The bill Kemp vetoed, which supporters have been working to pass for several years, recommends 30 minutes each day and specifies that local school boards should write policies to ensure that recess not be withheld for disciplinary or academic reasons.
Exceptions included “inclement weather when no indoor space is available, assemblies or field trips exceeding their scheduled duration, conflicts occurring at the scheduled recess time over which the classroom teacher has no control, or emergencies, disasters, or acts of God.”
Kemp said that while he supported expanded recess opportunities for students, he vetoed the bill because it stripped the ability for local school boards to make decisions that are right for their district.
“I am a firm believer in local control, especially in education,” Kemp said in a veto statement. “This legislation would impose unreasonable burdens on educational leaders without meaningful justification.”
The veto won’t have any impact locally, but it does have school officials and teachers thinking about the important link between physical health and academic performance.
All Hall County elementary schools have recess, for example, according to Superintendent Will Schofield.
“Like the governor said, these are a bit different at schools based upon scheduling and local decisions,” Schofield said.
Jo Dinnan, director of Hall County elementary schools, said, “On average, our kindergarten through third grades currently receive 30 minutes of recess a day, while fourth and fifth grades receive on average 20 minutes.”
In Gainesville City Schools, with weather permitting, recess is made available daily for elementary students.
“P.E. is also provided an average of once per week, with some schools having it two times per week,” Superintendent Jeremy Williams said.
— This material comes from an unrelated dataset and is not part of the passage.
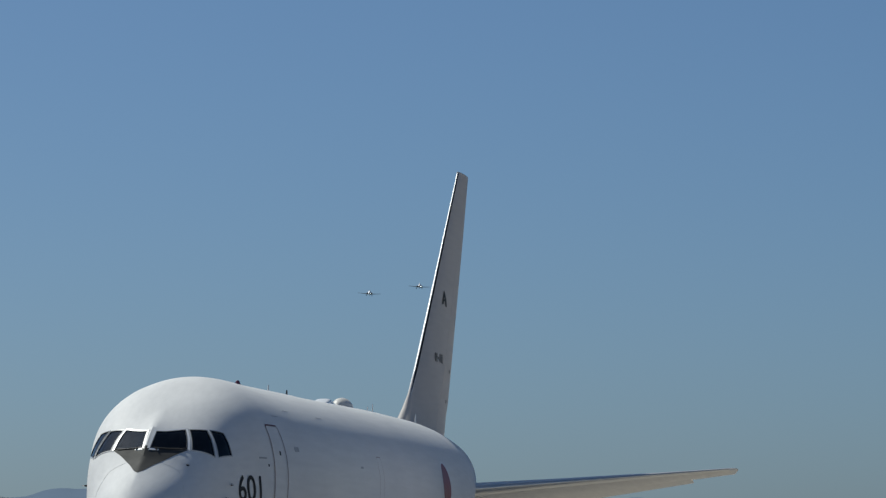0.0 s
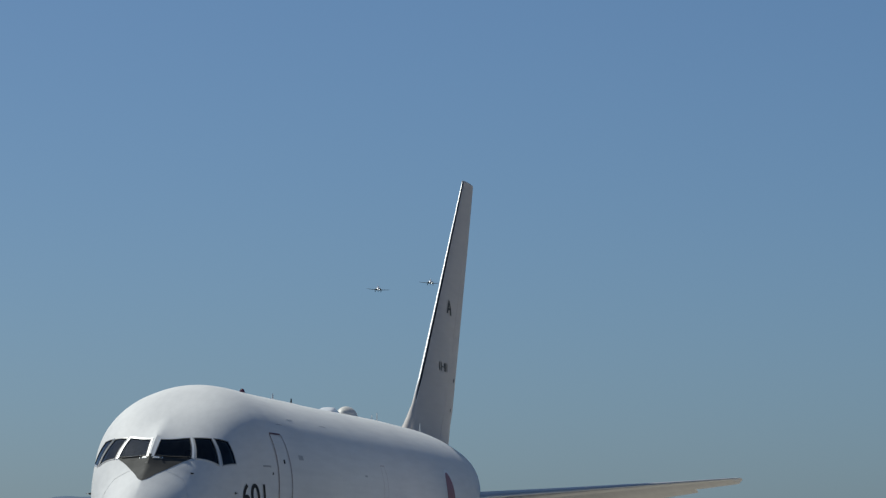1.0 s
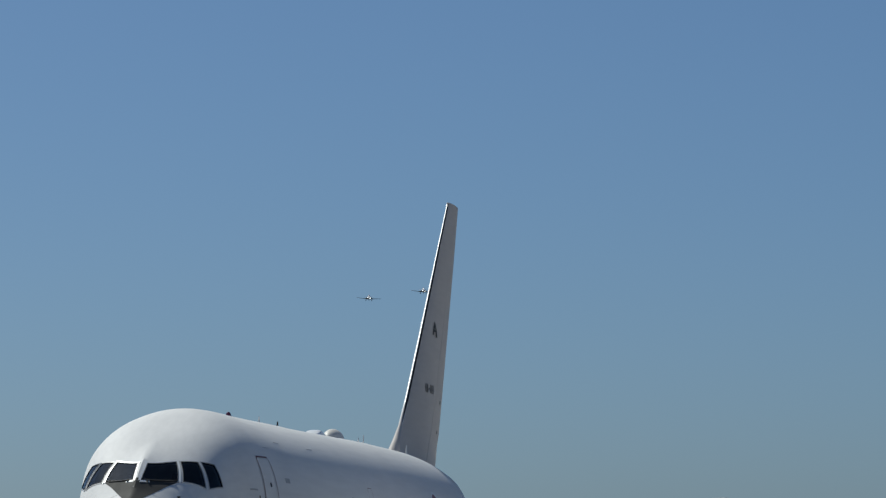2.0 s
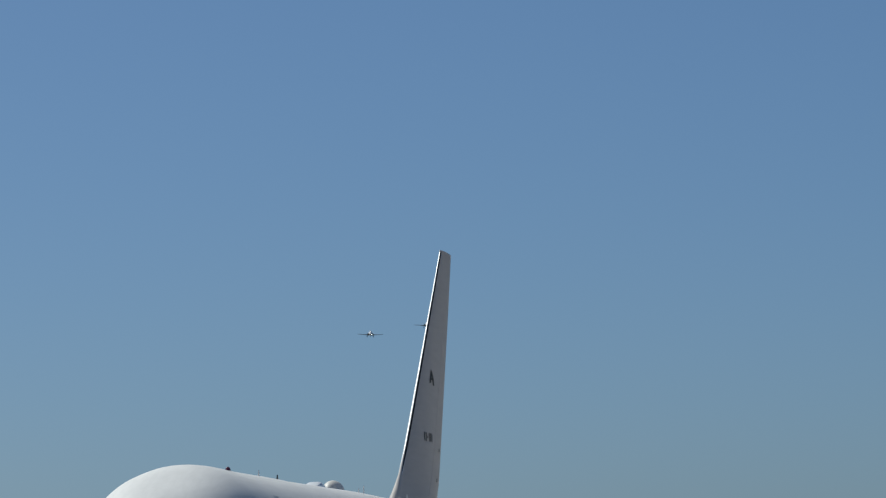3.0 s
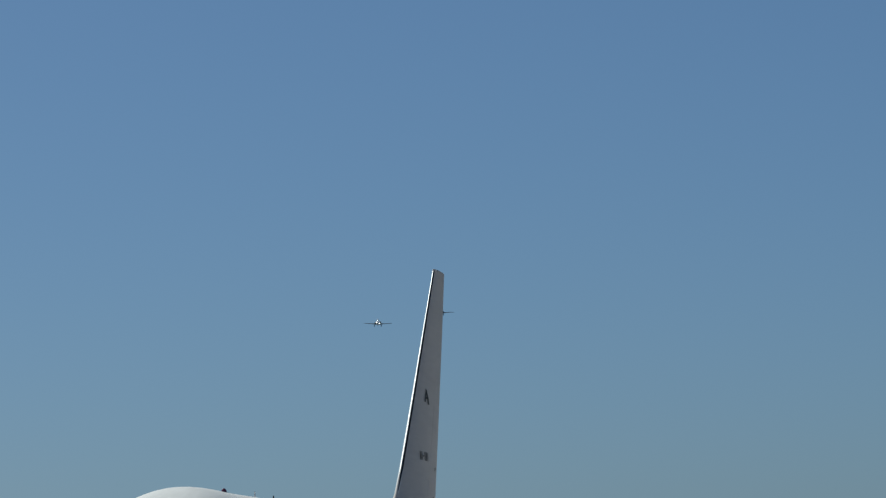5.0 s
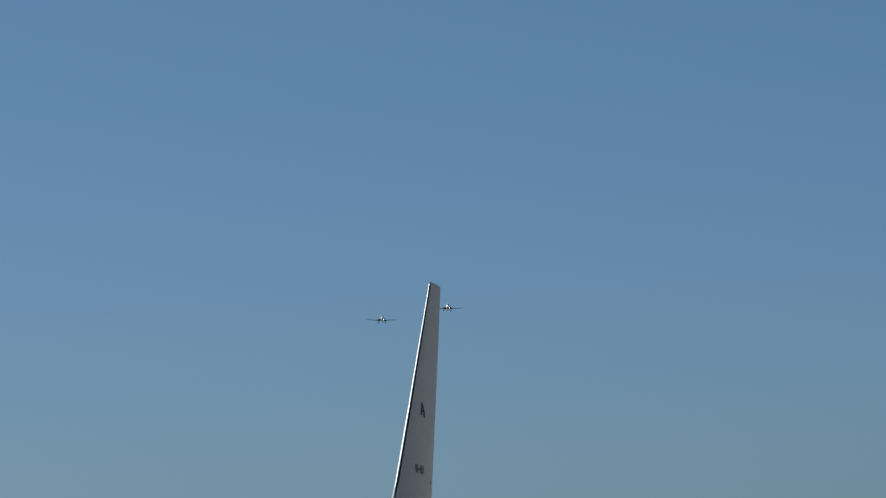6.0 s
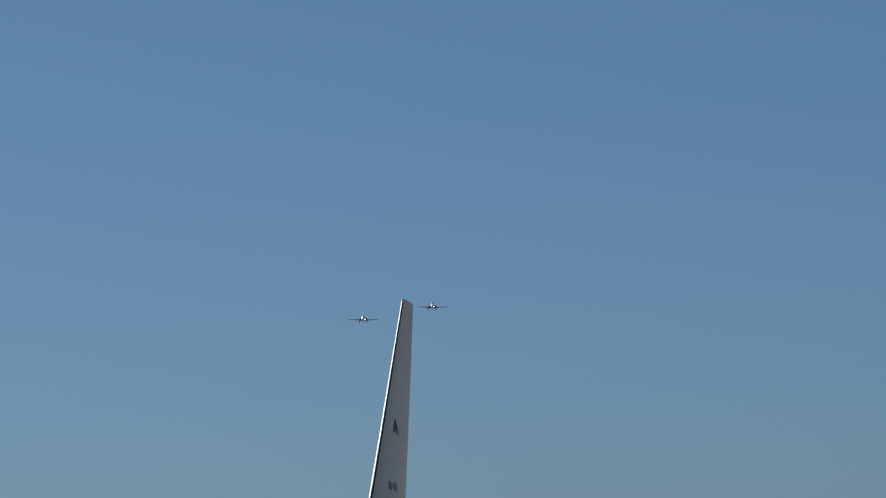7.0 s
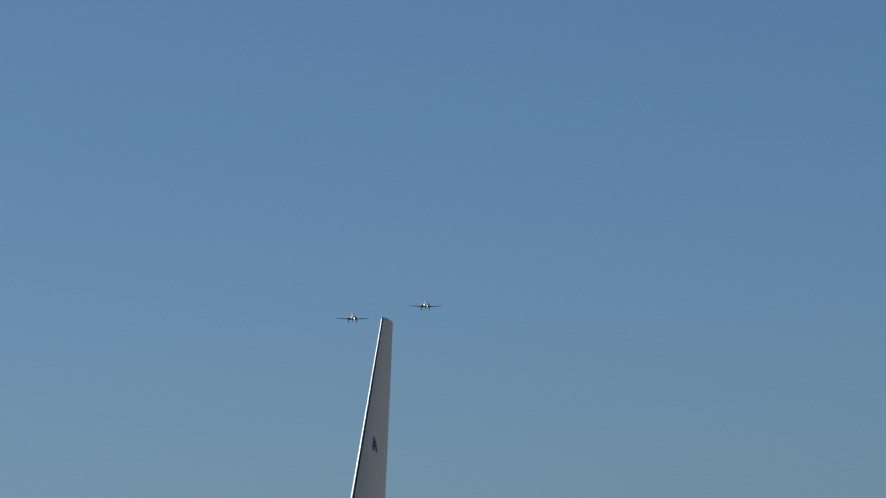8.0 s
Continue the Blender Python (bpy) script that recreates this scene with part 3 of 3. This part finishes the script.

“All of our schools have playground equipment and a play field,” Williams added.
Having 30-45 minutes where students are responsible for their own play and interaction, coupled with the structure physical education curriculum, is clearly impactful, “especially in my higher energy kids,” said Shawna Bradley, a fourth-grade teacher at Fair Street elementary in Gainesville.
Fair Street Principal Gwenell Brown said recess “gives the students the break” they need and “time to be with friends.”
The Boys and Girls Clubs of Lanier, headquartered next door to the school, sometimes contributes to recess and P.E. by helping organize games for students.
Recess can also be a nice reprieve for hurried teachers and faculty who also need to recharge.
Brown said each grade level has its own recess schedule, and it can be critical to behavioral health in the classroom, like getting rid of the proverbial “ants in the pants.”
Joy Holeman, also a fourth-grade teacher at Fair Street elementary, said she witnesses the positive benefits of recess each day.
With the ubiquity of things like video games and social media, “A lot of students don’t play at home,” Holeman said.
Holeman said she believes recess ought to be mandated in middle school, or at least up until sixth grade, to help elementary students better transition to the academic rigor that grows with each grade level.
“This is their time,” Holeman said. “They look forward to recess.”